Facebook’s TransCoder AI ‘Bests’ Commercial Rivals Translating Between Code Languages
Facebook AI has created a new TransCoder that translates code between different coding languages.
Researchers at Facebook say they’ve developed a new system called a neural transcompiler capable of converting code from one high-level programming language like Java, Python, or C++ into a different code.
The system is unsupervised, which means it seeks previously undetected patterns in data sets without guiding labels and a minimal degree of human supervision, reports VentureBeat.
Notably, it reportedly outperforms rule-based guidelines other systems use for code translation by a “significant” margin.
“TransCoder can easily be generalized to any programming language, does not require any expert knowledge, and outperforms commercial solutions by a large margin,” wrote the coauthors of the preprint study. “Our results suggest that a lot of mistakes made by the model could easily be fixed by adding simple constraints to the decoder to ensure that the generated functions are syntactically correct, or by using dedicated architectures.”

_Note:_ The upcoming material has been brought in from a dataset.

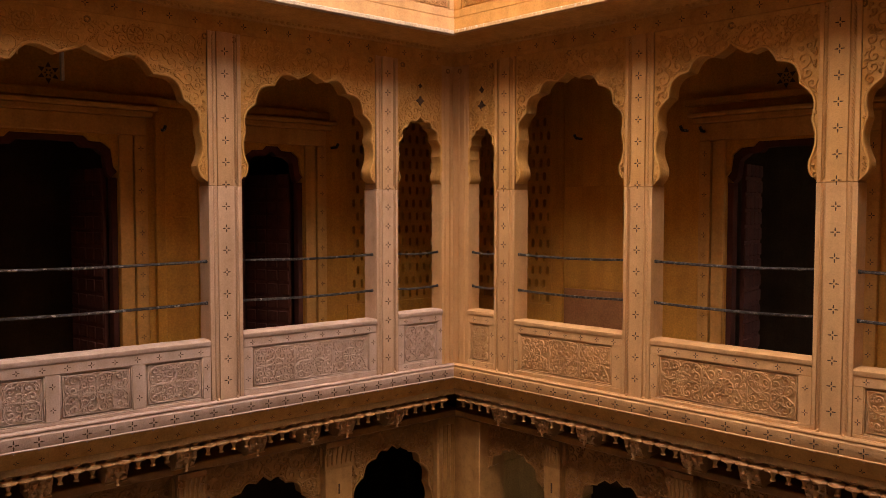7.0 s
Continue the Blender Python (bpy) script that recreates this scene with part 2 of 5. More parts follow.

Moving an existing codebase to a modern and more efficient language like C++ or Java takes serious expertise in both source and target languages — a typically pricey process. Commonwealth Bank of Australia spent roughly $750 million in a five-year timespan to convert its platform from COBOL to Java script. While Transcompilers are technically of help here — they cut out the need to rewrite new code from scratch — they’re also difficult to build because disparate languages have varying syntax and use distinctive platform APIs, variable types, and standard-library functions, reports VentureBeat.
Called TransCoder, Facebook’s new system can translate between Java, C++, and Python — completing difficult tasks without the supervision such projects typically require. The new system is first initialized with cross-lingual language model pretraining — a process that maps partial code expressions whose meanings overlap to identical representations independent of programming language.